■ Exercise description: Without the pictures, copy the entries below word for word.

(Rows from a dataset of clips and code)

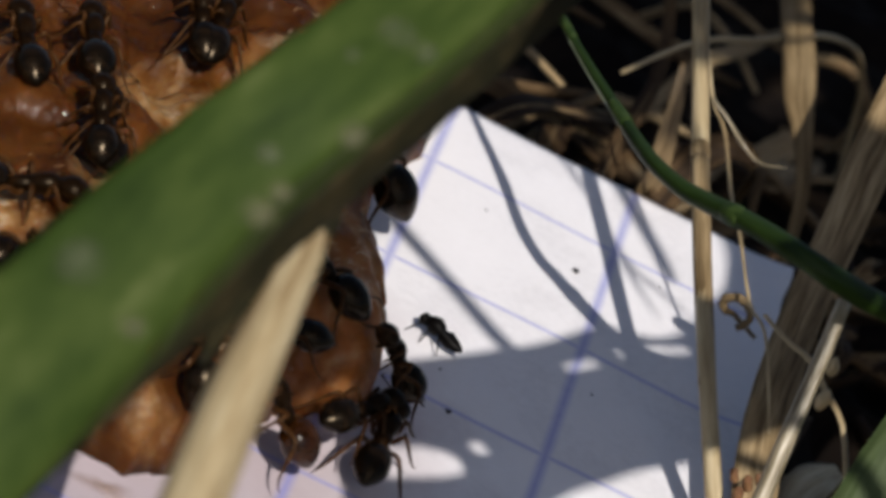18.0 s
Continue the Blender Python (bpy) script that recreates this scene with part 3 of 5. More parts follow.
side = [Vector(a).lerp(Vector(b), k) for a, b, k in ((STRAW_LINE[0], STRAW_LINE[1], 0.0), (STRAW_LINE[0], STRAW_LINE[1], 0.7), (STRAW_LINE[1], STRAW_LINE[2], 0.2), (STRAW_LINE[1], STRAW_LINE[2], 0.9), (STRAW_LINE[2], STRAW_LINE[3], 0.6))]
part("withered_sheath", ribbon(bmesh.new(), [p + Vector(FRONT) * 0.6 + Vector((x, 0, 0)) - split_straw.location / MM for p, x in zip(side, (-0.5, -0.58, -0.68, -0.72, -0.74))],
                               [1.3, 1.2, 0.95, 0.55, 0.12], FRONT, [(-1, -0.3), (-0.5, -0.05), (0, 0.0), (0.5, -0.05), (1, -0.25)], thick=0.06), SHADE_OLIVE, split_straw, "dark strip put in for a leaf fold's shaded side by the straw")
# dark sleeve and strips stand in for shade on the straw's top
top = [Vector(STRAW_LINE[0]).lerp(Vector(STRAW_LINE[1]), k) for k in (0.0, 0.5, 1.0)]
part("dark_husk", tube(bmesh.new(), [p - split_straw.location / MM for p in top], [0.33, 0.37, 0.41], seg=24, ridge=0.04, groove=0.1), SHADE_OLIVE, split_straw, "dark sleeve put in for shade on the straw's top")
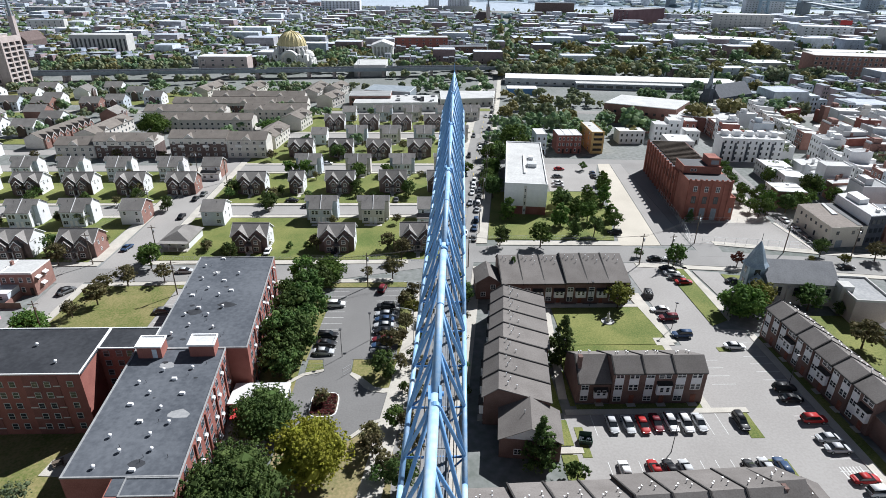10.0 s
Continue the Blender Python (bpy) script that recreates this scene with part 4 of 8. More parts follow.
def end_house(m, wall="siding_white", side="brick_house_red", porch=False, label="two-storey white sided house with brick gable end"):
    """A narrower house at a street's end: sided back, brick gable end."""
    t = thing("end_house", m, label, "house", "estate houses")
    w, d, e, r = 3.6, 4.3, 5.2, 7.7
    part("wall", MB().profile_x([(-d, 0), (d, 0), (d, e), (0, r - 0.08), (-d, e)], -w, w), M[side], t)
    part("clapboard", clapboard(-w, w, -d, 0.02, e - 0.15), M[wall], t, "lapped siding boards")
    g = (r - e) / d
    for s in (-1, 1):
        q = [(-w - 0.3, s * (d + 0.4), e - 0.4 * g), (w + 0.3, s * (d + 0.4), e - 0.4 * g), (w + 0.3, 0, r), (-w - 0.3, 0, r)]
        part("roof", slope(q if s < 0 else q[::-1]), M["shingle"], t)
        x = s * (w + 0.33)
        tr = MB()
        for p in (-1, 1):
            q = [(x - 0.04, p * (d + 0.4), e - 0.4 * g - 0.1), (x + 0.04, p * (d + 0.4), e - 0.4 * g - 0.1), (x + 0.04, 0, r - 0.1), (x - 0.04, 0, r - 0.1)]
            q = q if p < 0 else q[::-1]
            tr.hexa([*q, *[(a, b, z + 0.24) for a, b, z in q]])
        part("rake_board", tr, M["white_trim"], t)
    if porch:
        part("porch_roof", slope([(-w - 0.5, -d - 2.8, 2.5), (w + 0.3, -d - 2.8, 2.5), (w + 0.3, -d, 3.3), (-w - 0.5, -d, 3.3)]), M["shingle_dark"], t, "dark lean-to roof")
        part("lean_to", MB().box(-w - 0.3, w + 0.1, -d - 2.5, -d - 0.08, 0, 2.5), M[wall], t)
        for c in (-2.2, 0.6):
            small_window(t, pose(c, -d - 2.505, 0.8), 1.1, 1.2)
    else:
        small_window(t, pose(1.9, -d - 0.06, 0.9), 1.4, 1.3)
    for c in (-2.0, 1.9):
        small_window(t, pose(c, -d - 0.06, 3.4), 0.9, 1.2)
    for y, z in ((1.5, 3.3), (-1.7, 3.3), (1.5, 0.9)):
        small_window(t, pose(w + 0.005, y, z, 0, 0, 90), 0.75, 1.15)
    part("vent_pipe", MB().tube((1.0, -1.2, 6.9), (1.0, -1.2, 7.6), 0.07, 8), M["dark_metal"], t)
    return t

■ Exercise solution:
18.0 s
Continue the Blender Python (bpy) script that recreates this scene with part 3 of 5. More parts follow.
side = [Vector(a).lerp(Vector(b), k) for a, b, k in ((STRAW_LINE[0], STRAW_LINE[1], 0.0), (STRAW_LINE[0], STRAW_LINE[1], 0.7), (STRAW_LINE[1], STRAW_LINE[2], 0.2), (STRAW_LINE[1], STRAW_LINE[2], 0.9), (STRAW_LINE[2], STRAW_LINE[3], 0.6))]
part("withered_sheath", ribbon(bmesh.new(), [p + Vector(FRONT) * 0.6 + Vector((x, 0, 0)) - split_straw.location / MM for p, x in zip(side, (-0.5, -0.58, -0.68, -0.72, -0.74))],
                               [1.3, 1.2, 0.95, 0.55, 0.12], FRONT, [(-1, -0.3), (-0.5, -0.05), (0, 0.0), (0.5, -0.05), (1, -0.25)], thick=0.06), SHADE_OLIVE, split_straw, "dark strip put in for a leaf fold's shaded side by the straw")
# dark sleeve and strips stand in for shade on the straw's top
top = [Vector(STRAW_LINE[0]).lerp(Vector(STRAW_LINE[1]), k) for k in (0.0, 0.5, 1.0)]
part("dark_husk", tube(bmesh.new(), [p - split_straw.location / MM for p in top], [0.33, 0.37, 0.41], seg=24, ridge=0.04, groove=0.1), SHADE_OLIVE, split_straw, "dark sleeve put in for shade on the straw's top")
10.0 s
Continue the Blender Python (bpy) script that recreates this scene with part 4 of 8. More parts follow.
def end_house(m, wall="siding_white", side="brick_house_red", porch=False, label="two-storey white sided house with brick gable end"):
    """A narrower house at a street's end: sided back, brick gable end."""
    t = thing("end_house", m, label, "house", "estate houses")
    w, d, e, r = 3.6, 4.3, 5.2, 7.7
    part("wall", MB().profile_x([(-d, 0), (d, 0), (d, e), (0, r - 0.08), (-d, e)], -w, w), M[side], t)
    part("clapboard", clapboard(-w, w, -d, 0.02, e - 0.15), M[wall], t, "lapped siding boards")
    g = (r - e) / d
    for s in (-1, 1):
        q = [(-w - 0.3, s * (d + 0.4), e - 0.4 * g), (w + 0.3, s * (d + 0.4), e - 0.4 * g), (w + 0.3, 0, r), (-w - 0.3, 0, r)]
        part("roof", slope(q if s < 0 else q[::-1]), M["shingle"], t)
        x = s * (w + 0.33)
        tr = MB()
        for p in (-1, 1):
            q = [(x - 0.04, p * (d + 0.4), e - 0.4 * g - 0.1), (x + 0.04, p * (d + 0.4), e - 0.4 * g - 0.1), (x + 0.04, 0, r - 0.1), (x - 0.04, 0, r - 0.1)]
            q = q if p < 0 else q[::-1]
            tr.hexa([*q, *[(a, b, z + 0.24) for a, b, z in q]])
        part("rake_board", tr, M["white_trim"], t)
    if porch:
        part("porch_roof", slope([(-w - 0.5, -d - 2.8, 2.5), (w + 0.3, -d - 2.8, 2.5), (w + 0.3, -d, 3.3), (-w - 0.5, -d, 3.3)]), M["shingle_dark"], t, "dark lean-to roof")
        part("lean_to", MB().box(-w - 0.3, w + 0.1, -d - 2.5, -d - 0.08, 0, 2.5), M[wall], t)
        for c in (-2.2, 0.6):
            small_window(t, pose(c, -d - 2.505, 0.8), 1.1, 1.2)
    else:
        small_window(t, pose(1.9, -d - 0.06, 0.9), 1.4, 1.3)
    for c in (-2.0, 1.9):
        small_window(t, pose(c, -d - 0.06, 3.4), 0.9, 1.2)
    for y, z in ((1.5, 3.3), (-1.7, 3.3), (1.5, 0.9)):
        small_window(t, pose(w + 0.005, y, z, 0, 0, 90), 0.75, 1.15)
    part("vent_pipe", MB().tube((1.0, -1.2, 6.9), (1.0, -1.2, 7.6), 0.07, 8), M["dark_metal"], t)
    return t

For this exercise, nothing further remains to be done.